Another Friday, another post on tikkun olam – to repair the world. Remember, you don’t have to finish the job, but it is your responsibility to start.
What action did you take this week, big or little, to make a difference?
I spent several days over the last two weeks in religious services for the High Holy Days of Rosh Hashanah and Yom Kippur. These holidays mark the beginning of the Jewish New Year and the Day of Atonement.
I sat or stood, for hours at a time, sometimes praying, most times going off on my own. I wondered where the year went and how I could make both the coming year and me a better one. In short, how I could make a difference.
Like in all religious services, I imagine, we were a captive audience for rousing sermons by a chorus of passionate clergy. And if you’re a perpetual student like me, you relish those opportunities, when the sermon givers are good, to engage deeply in challenging intellectual ideas.

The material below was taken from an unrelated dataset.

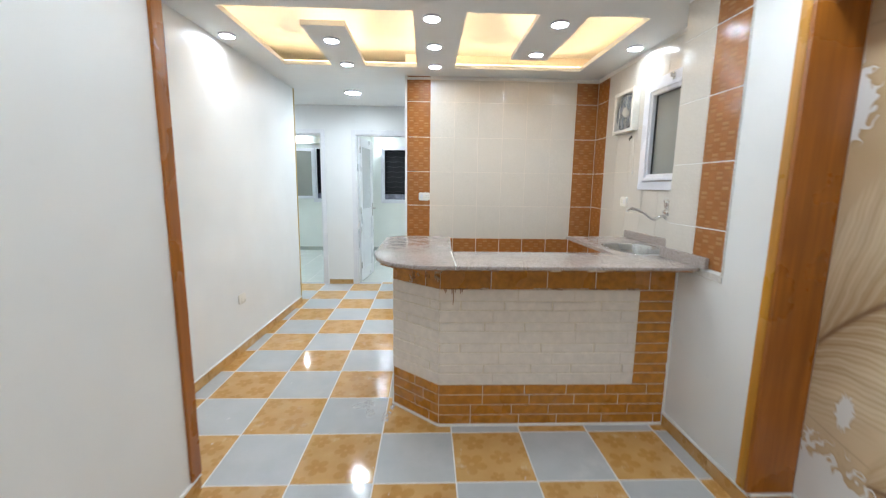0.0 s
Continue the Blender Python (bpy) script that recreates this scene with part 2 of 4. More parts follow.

This season virtually all the rabbis talked about community. How our country, and the world, is going through a difficult, frightening time. How we have to remember that we have a home in our faith community and that with a little effort and involvement we can find friends and a place in the group. How we need to reach out to each other in ‘real time’ interaction and to understand that there’s no FaceBook or LinkedIn or MySpace that can take the place of real people.
Or as one rabbi put it, “There’s no such thing as casual community in Judaism.” Stick in your city’s name, your religion/spiritual choice, your country, your world. Same thing.

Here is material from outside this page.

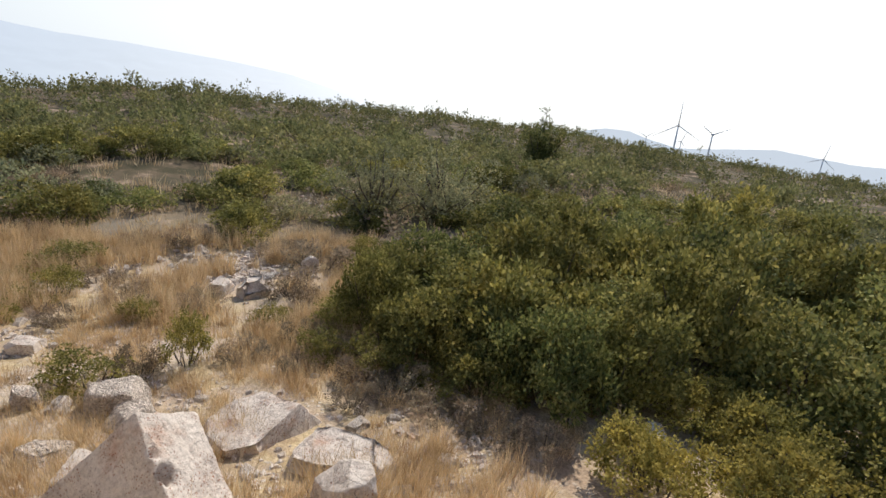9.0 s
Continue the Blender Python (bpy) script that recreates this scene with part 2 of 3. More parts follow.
def plain_material(name, a, b, scale=8.0, rough=0.6, metal=0.0, bump=0.2):
    m = Nodes(name)
    co = m.coords()
    m.bsdf.inputs["Metallic"].default_value = metal
    return m.done(m.ramp(m.noise(co, scale, 6), (0.35, a), (0.65, b)), m.bump(m.noise(co, scale * 4, 4), bump, 0.01), rough)


TURBINE = plain_material("turbine_paint", (0.74, 0.76, 0.78), (0.80, 0.81, 0.82), 0.5, 0.5)


def distant_material(name, a, b, glow, scale, strength, ridges=0.0, east_glow=None, heights=None):
    """Far land, its miles of hazy air painted as glow, more towards the sun."""
    m = Nodes(name)
    co = m.coords("Object", False)
    color = m.ramp(m.noise(co, scale, 9, 0.7), (0.42, a), (0.56, b))
    split = m.add("ShaderNodeSeparateXYZ")
    m.link(co, split.inputs[0])
    if heights:
        up = m.add("ShaderNodeMapRange", From_Min=heights[0], From_Max=heights[1])
        m.link(split.outputs["Z"], up.inputs["Value"])
        patchy = m.mix(0.5, up.outputs[0], m.noise(co, scale * 0.3, 8, 0.75), "ADD")
        color = m.mix(m.ramp(patchy, (0.45, (1, 1, 1)), (0.8, (0, 0, 0))), color, a)
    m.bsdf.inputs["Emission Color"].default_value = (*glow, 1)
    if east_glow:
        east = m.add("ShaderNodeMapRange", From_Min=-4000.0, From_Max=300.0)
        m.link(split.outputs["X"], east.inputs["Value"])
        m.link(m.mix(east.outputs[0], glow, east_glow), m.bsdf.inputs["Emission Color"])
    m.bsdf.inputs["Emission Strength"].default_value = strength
    nrm = m.bump(m.noise(co, scale * 2, 9, 0.7), ridges, 40.0) if ridges else None
    return m.done(color, nrm, 1.0, 0.0)


# ---- building helpers ----
def mesh_of(name, verts, faces, material, smooth=False):
    me = bpy.data.meshes.new(name)
    me.from_pydata([tuple(v) for v in verts], [], [tuple(f) for f in faces])
    me.materials.append(material)
    if smooth:
        me.polygons.foreach_set("use_smooth", [True] * len(me.polygons))
    me.update()
    return me


def part(name, data, parent, label=""):
    """Links a mesh as one object under a thing or a part."""
    ob = new(name, data)
    ob.parent = parent
    return tagged(ob, label) if label else ob


def link_bm(name, bm, material, smooth=True):
    me = bpy.data.meshes.new(name)
    bm.to_mesh(me)
    bm.free()
    me.materials.append(material)
    me.polygons.foreach_set("use_smooth", [smooth] * len(me.polygons))
    return me


def smoothstep(a, b, x):
    t = np.clip((np.asarray(x, float) - a) / (b - a), 0, 1)
    return t * t * (3 - 2 * t)


def fbm(x, y, scale, octaves=4, seed=0.0):
    return noise.fractal(Vector((x * scale + seed, y * scale - seed, seed * 0.37)), 0.6, 2.0, octaves)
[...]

So here’s my offering for the week: an article from the food section of the New York Times, ‘Uniting Around Food to Save an Ailing Town’ by Marian Burros. It’s the story of a Vermont town where “young artisans and agricultural entrepreneurs are expanding aggressively, reaching out to investors and working together to create a collective strength never before seen in this seedbed of Yankee individualism.” The last sentence in the article states “So many things are possible with collaboration.”
Now go read the complete article and imagine a whole country pulling together like that and you’ll see where I want to put my efforts in this new year of 5769 (2008-2009). Or to paraphrase one of the rabbis yesterday as the late afternoon sun lit up the stained glass windows behind the pulpit – we need a new generation of community builders.